Exempt Employee

What an exempt employee means in payroll, why the classification matters, and why it should not be treated as a synonym for salaried.

Exempt Employee

An exempt employee is an employee whose payroll classification is treated as outside certain overtime requirements under the applicable rules.

In payroll, the key point is classification. Payroll needs to know how the employee should be treated when calculating ordinary pay, overtime-related earnings, and related review. In U.S. payroll vocabulary especially, exempt status should not be used as casual shorthand for “salaried” because those ideas are related but not identical.

Why Exempt Employee Matters

Exempt employee matters because the classification affects:

  • whether overtime pay is generally expected in the usual payroll workflow
  • how payroll explains compensation structure to managers and employees
  • the difference between salary treatment and overtime treatment
  • payroll review when employee status is questioned

If the classification is wrong, payroll can process pay incorrectly even if the employee’s base compensation amount is accurate.

Where It Appears In Payroll Workflow

Exempt status is usually established in the employee setup before payroll is run. In practice, payroll may:

  • store the employee’s classification in the payroll system
  • use that classification when determining overtime treatment
  • review payroll exceptions when the employee’s pay pattern changes
  • compare the classification with the employee’s compensation setup and payroll records

That means exempt status is not just an HR label.
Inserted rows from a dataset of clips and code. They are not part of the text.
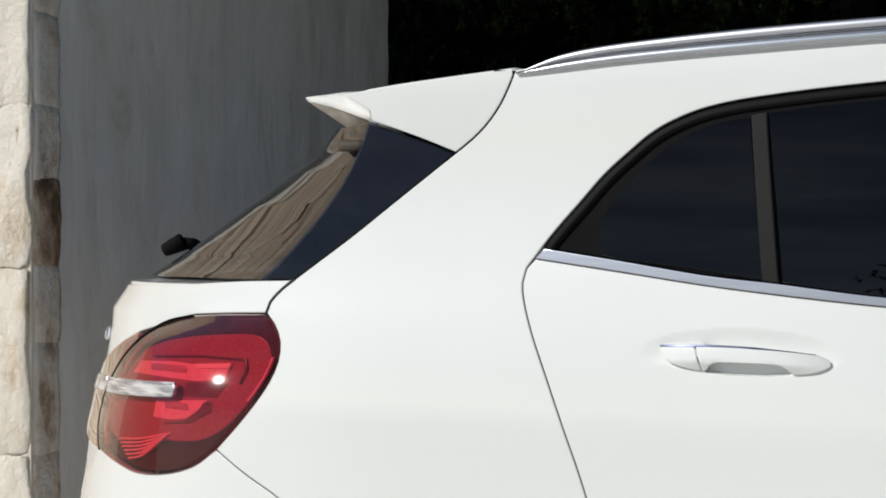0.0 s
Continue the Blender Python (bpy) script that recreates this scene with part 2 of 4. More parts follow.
bump(BARK, noise_of(BARK, coords(BARK, (1, 1, 0.2)), 30), 0.8, 0.01)


# Near-black colour that stands for the shade deep in the hedge.
HEDGE_SHADE = material("hedge_shade", (0.002, 0.003, 0.0015), 0.95, spec=0.0)
varied(HEDGE_SHADE, coords(HEDGE_SHADE), 30, [(0.35, (0.004, 0.0042, 0.0025)), (0.7, (0.010, 0.0095, 0.006))])


def leaf_material(name, stops, rough=0.42, spec=0.15, through=0.22):
    """Leaves that differ one by one and, more gently, from branch to branch; some light comes through them."""
    m = material(name, stops[0][1], rough, spec=spec)
    g = m.node_tree.nodes.new("ShaderNodeNewGeometry")
    tone = ramp(m, g.outputs["Random Per Island"], stops)
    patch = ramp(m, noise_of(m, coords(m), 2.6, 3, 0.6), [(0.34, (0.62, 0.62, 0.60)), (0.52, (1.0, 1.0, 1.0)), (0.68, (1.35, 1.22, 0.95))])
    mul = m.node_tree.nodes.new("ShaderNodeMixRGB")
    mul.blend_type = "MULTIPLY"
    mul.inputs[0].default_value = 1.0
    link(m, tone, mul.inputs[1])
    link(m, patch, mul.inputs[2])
    link(m, mul.outputs[0], bsdf(m).inputs["Base Color"])
    leafy, add = node(m, "ShaderNodeBsdfTranslucent"), node(m, "ShaderNodeMixShader", Fac=through)
    link(m, mul.outputs[0], leafy.inputs["Color"])
    link(m, bsdf(m).outputs[0], add.inputs[1])
    link(m, leafy.outputs[0], add.inputs[2])
    link(m, add.outputs[0], m.node_tree.nodes["Material Output"].inputs["Surface"])
    return m


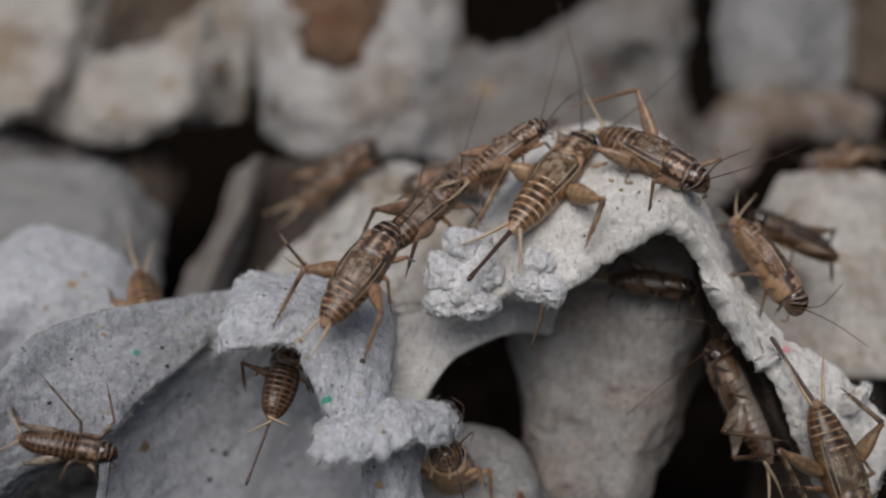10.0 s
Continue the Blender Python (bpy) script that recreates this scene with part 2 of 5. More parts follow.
def clod(name, at, size, material, parent, seed=1, label=""):
    """A fluffy torn clod of pulp with deep crevices."""
    bm = bmesh.new()
    bmesh.ops.create_icosphere(bm, subdivisions=5, radius=1.0)
    v = np.array([x.co[:] for x in bm.verts])
    p = v * size
    r = 1.04 + 0.3 * rough3(p + 50, 2.6, seed) - 0.16 * np.abs(rough3(p, 1.5, seed + 1)) + 0.11 * rough3(p, 0.8, seed + 2) + 0.07 * rough3(p, 0.38, seed + 3) + 0.04 * rough3(p, 0.2, seed + 4)
    p = p * r[:, None] + at
    faces = [[q.index for q in f.verts] for f in bm.faces]
    bm.free()
    ob = part(name, mesh_of(name, p, faces, material), parent, label)
    fibres(ob, p, np.asarray(at, float), p, v, 260, seed)
    return ob


def dome(name, top, foot, r_top, r_foot, material, parent, seed=1, power=2.6, lump=0.5, nose=0.35, flare=1.0, label=""):
    """A hollow tray peg: rounded end at top, widening to its foot."""
    a, b = Vector(foot), Vector(top)
    axis = b - a
    frame_m = axis.to_track_quat("Z", "X").to_matrix()
    length, nu, nv = axis.length, 90, 120
    verts, faces = [], []
    for i in range(nu):
        s = i / (nu - 1)
        r = r_foot + (r_top - r_foot) * s ** flare
        near = max(0.0, (s - (1 - nose)) / nose)
        r *= max(0.0, 1 - near ** 2.4) ** 0.5
        for j in range(nv):
            w = 2 * math.pi * j / nv
            c, si = math.cos(w), math.sin(w)
            k = (abs(c) ** power + abs(si) ** power) ** (-1 / power)
            verts.append(a + frame_m @ Vector((r * k * c, r * k * si, length * s)))
    v = np.array(verts)
    mid = np.array(a) + np.array(axis) * 0.5
    out = v - mid
    out /= np.linalg.norm(out, axis=1, keepdims=True) + 1e-9
    v = v + out * (lump * (1.5 * rough3(v, 11, seed) + 0.8 * rough3(v, 4, seed + 1) + 0.45 * rough3(v, 1.6, seed + 2) + 0.25 * rough3(v, 0.8, seed + 3)))[:, None]
    for i in range(nu - 1):
        for j in range(nv):
            faces.append((i * nv + j, i * nv + (j + 1) % nv, (i + 1) * nv + (j + 1) % nv, (i + 1) * nv + j))
    return part(name, mesh_of(name, v, faces, material), parent, label)


def blotch(name, at, size, material, parent, label="", seed=0, up=(0, -1, 0.25)):
    """A thin flake of ink, dirt or painted shading lying in the surface, of uneven outline."""
    rnd = random.Random(seed)
    q = Vector(up).to_track_quat("Z", "Y").to_matrix()
    verts, n = [Vector(at) + q @ Vector((0, 0, 0.3))], 14
    for k in range(n):
        w, r = 2 * math.pi * k / n, size * rnd.uniform(0.6, 1.1)
        verts.append(Vector(at) + q @ Vector((r * math.cos(w), r * 0.8 * math.sin(w), 0.02)))
    faces = [(0, 1 + k, 1 + (k + 1) % n) for k in range(n)]
    return part(name, mesh_of(name, verts, faces, material), parent, label)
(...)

It affects how payroll processes the employee’s earnings in practice.

Short Practical Example

An employee is paid a regular salary and is classified in payroll as exempt.

When the employee works longer hours in a particular week, payroll still reviews the employee’s salary earnings, but overtime is not handled the same way it would be for a nonexempt employee. The classification changes the payroll logic applied to the calculation.

Common Confusion

Exempt employee is often confused with:

  • Nonexempt employee, which is the contrasting payroll classification
  • Salary, which is a pay structure rather than a classification by itself
  • Overtime pay, which is treated differently depending on classification
  • Minimum wage, which is a pay-protection concept rather than a classification label

Knowledge Check

  1. Does exempt employee describe a payroll classification rather than just a pay amount? Yes. It is a classification concept.
  2. Is exempt employee automatically the same as salaried employee? No. Salary and exemption should not be treated as automatic synonyms.
  3. Why does exempt status matter in payroll? It affects how payroll handles overtime-related treatment and related review.